Sujet sentimental assez rebattu en effet, où le cinéaste pourtant, grâce à une mise en scène simple et spontanée, d’une rare finesse, se pose en observateur privilégié des moeurs de ses contemporains, dans la droite ligne des écrivains moralistes.
Françoise est une charmante jeune femme, gracieuse et gaie, qui, entre la poire et le fromage, ouvrant des yeux grands comme des soucoupes, dévore du regard son beau mari, puis n'y tenant plus, se jette sur lui, le mangeant de baisers, l'accablant de caresses, avant de s'écrier d'un ton énamouré : “je te regarde, tu me plais, oh, comme tu me plais !”
C’est la pétulante et fraîche Anne Vernon, qui prête ses traits et son sourire à cette épouse éprise et joliment oisive, qui court les grands couturiers avec une candide désinvolture, flanquée de sa chère amie, Denise, la non moins pétillante Micheline Dax.
Son séduisant époux, Henri, coureur automobile de charme et de choc, incarné par un Louis Jourdan enjôleur à l'oeil de velours et au sourire de jeune loup, partage sa vie et ses amours entre sa douce et tendre et ses chères voitures de course qu’il fait vrombir avec délice, avant de s’élancer, enthousiaste et fringant sur la piste de Montlhery.
Admiré, couvé, choyé par une femme naïvement amoureuse qui ne voit que par lui, le jeune homme, quelque peu immature, fait penser à ces jolis coeurs auxquels on ne peut rien refuser et qui, eux, ne se refusent rien, aimant leur femme avec le formidable égoïsme qui les caractérise.
Et c’est une “petite rousse” qui met le feu aux poudres et la désillusion au coeur de Françoise, laquelle jouant la fille de l'air sans crier gare, quitte son bel appartement du XVIe pour une vieille soupente rue de l’Estrapade, avec, semble t-il, la même aisance souveraine.
Car le cinéma de Becker n’est jamais tragique , lourd ou pesant : pas de cris, de scènes, ni de pleurs, à peine un léger vague à l’âme et une douce mélancolie teintée de tendresse et pas encore de nostalgie.

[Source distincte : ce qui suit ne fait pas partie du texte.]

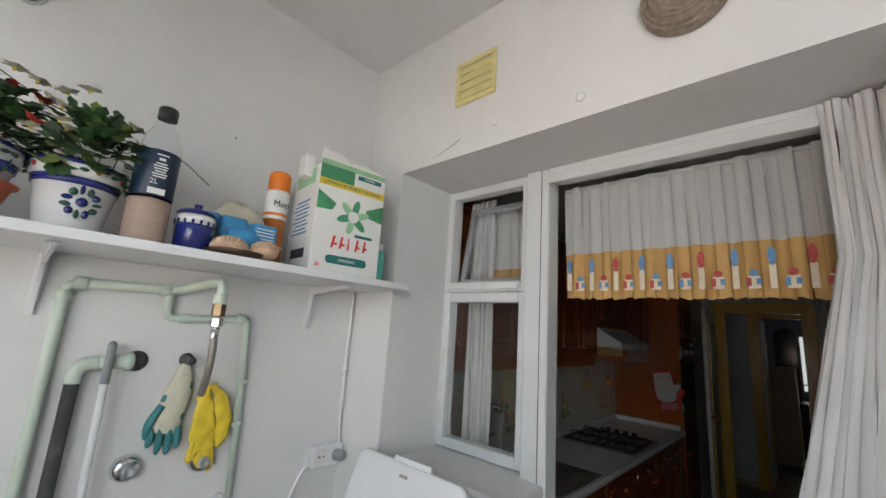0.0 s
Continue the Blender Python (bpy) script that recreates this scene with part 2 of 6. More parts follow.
CHROME = surface("chrome", (0.72, 0.73, 0.75), 0.1, 1.0, vary=0.03, bump=0.0)
BRONZE = surface("aged_brass", (0.28, 0.21, 0.10), 0.35, 0.9, vary=0.15, scale=20)
IRON = surface("black_cast_iron", (0.022, 0.022, 0.024), 0.5, vary=0.3, scale=30, bump=0.3)
BLACK = surface("black_plastic", (0.02, 0.02, 0.022), 0.35, vary=0.2)
LAMINATE_W = surface("white_worktop", (0.72, 0.73, 0.74), 0.36, vary=0.03, scale=3, fine=200, bump=0.05, stain=(0.66, 0.66, 0.65))
LAMINATE_B = surface("beige_worktop", (0.56, 0.45, 0.27), 0.45, vary=0.05, scale=3, fine=260, bump=0.05, stain=(0.52, 0.41, 0.245))
ENAMEL = surface("white_enamel", (0.68, 0.695, 0.715), 0.36, vary=0.012, scale=1.5, fine=60, bump=0.0, gloss_vary=0.01)
PLASTIC = surface("white_plastic", (0.74, 0.75, 0.77), 0.4, vary=0.015, scale=2, fine=8, bump=0.0)
GREYSEAL = surface("grey_rubber_seal", (0.40, 0.395, 0.37), 0.6, vary=0.1)
CERAMIC = surface("white_stoneware", (0.52, 0.535, 0.56), 0.25, vary=0.03, scale=3, bump=0.05, coat=0.4, stain=(0.44, 0.445, 0.45))
PIPE_GREEN = surface("pale_green_pipe", (0.52, 0.60, 0.52), 0.45, vary=0.08, scale=12, bump=0.1, stain=(0.48, 0.50, 0.33))
PIPE_DARK = surface("lead_pipe", (0.06, 0.062, 0.062), 0.55, vary=0.3, scale=18, bump=0.3, stain=(0.16, 0.16, 0.15))
HOSE = surface("grey_hose", (0.26, 0.28, 0.29), 0.5, vary=0.08, scale=20)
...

Et dans ce vieil immeuble, ce studio canaille du 5e, aux combles superbement restitués, c’est la même Françoise qui prend possession des lieux, la même et pourtant presque une autre, ouvrant les yeux sur un monde qui n’est pas le sien, découvrant avec une belle candeur les êtres et les choses qui l’entourent, illuminant le petit réduit de sa sophistication simple et naturelle.
Le trouble et le désir, si chers à l’imaginaire féminin, la jeune femme va en faire l’expérience avec Robert, un jeune étudiant sans ressources rebelle et bohème, délicieusement roublard, l’un de ces êtres dont le sans-gêne s’accompagne d’une telle spontanéité, d’un tel charme, d’une telle persuasion, qu’il devient presque impossible de leur résister : Daniel Gélin est sans doute, avec Anne Vernon, le plus beau personnage du film, le plus touchant, le plus vrai.
Tout à la fois insistant, agaçant, charmeur et désemparé, il est sincèrement déchiré par son amour pour une femme qui n’est pas de sa classe, un rêve qui aura passé dans sa vie, comme dans celle de Françoise, entre déclamation de poèmes, accords de guitare, danse langoureuse et brûlants aveux, des scènes qu’on regarde et qu’on écoute, ému.e par leur incroyable justesse et leur naturel confondant.
Et, outre ces premiers rôles, au delà de tout éloge, impossible de ne pas admirer la qualité de l’interprétation d’ensemble qui contribue à cette vitalité, cette humanité et cette fraîcheur inouïes qui émanent du film : de la vieille servante, Dame Pâquerette, malmenée et très drôle, monologuant en voix off, à Jean Servais, superbe et digne couturier homosexuel séduit par la grâce d’une inconnue en robe léopard, Jacques Becker, cinéaste d'une émancipation féminine tout en douceur, nous offre cette "escapade" après Rendez-vous de juillet, Edouard et Caroline, consacrés à la jeunesse parisienne, un cinéma fort de sa singularité, l’un des plus attachants de notre patrimoine et un pur joyau de mise en scène.